L’Italia no, isola felice nella quale non esiste disoccupazione, la sicurezza civica è garantita, ladri ed assassini stanno tutti al sicuro dietro le sbarre, l’immigrazione è sotto controllo ed entrano solo valenti lavoratori richiesti a gran voce da un sistema industriale in ascesa, i giovani hanno un radioso futuro e gli anziani possono usufruire di ottime pensioni e servizi sanitari rapidi ed a buon mercato. Le mafie sono un retaggio del passato e un caso di corruzione è così raro “come un dì senza vento a Catanzaro”.
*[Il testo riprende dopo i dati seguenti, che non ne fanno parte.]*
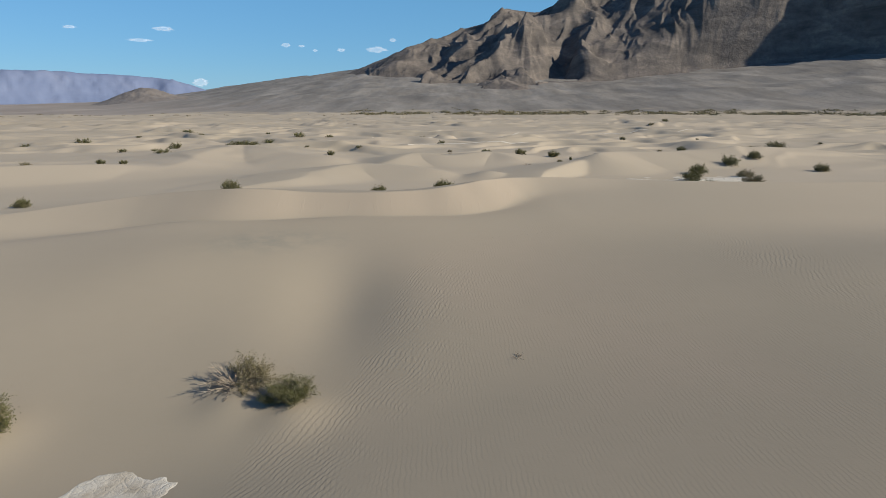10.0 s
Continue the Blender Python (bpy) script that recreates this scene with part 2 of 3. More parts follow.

L’Italia dorme, sazia ed indottrinata dal Benigni di turno, irretita oggi da Renzi come ieri dal Cavaliere. L’elmo di Scipio è fuori moda, scomodo da portare, e questo Scipio, poi, non è neppure uno stilista con griffe.

Per illustrare lo stato di questo popolo sfatto, non si sa se pensare al gran ballo del Titanic, che durò sino allo schianto contro l’iceberg assassino, o se ricordare il finale del Sabato del Villaggio leopardiano, con il triste risveglio dopo l’attesa: “Godi, fanciullo mio; stato soave, stagion lieta è cotesta. /Altro dirti non vo’; ma la tua festa/ Ch’anco tardi a venir / non ti sia grave.”

Meglio, molto meglio, per descrivere la festa volgare del potere che celebra se stesso, mettere uno accanto all’altro due quadri francesi dell’Ottocento, L’ orgogliosa, retorica, falsa “Libertà che guida il popolo” di Delacroix e la realistica drammatica Zattera della Medusa di Géricault, tutti contro tutti.

Meglio ancora, la Torre di Babele di Pieter Bruegel: ognuno estraneo a tutti gli altri.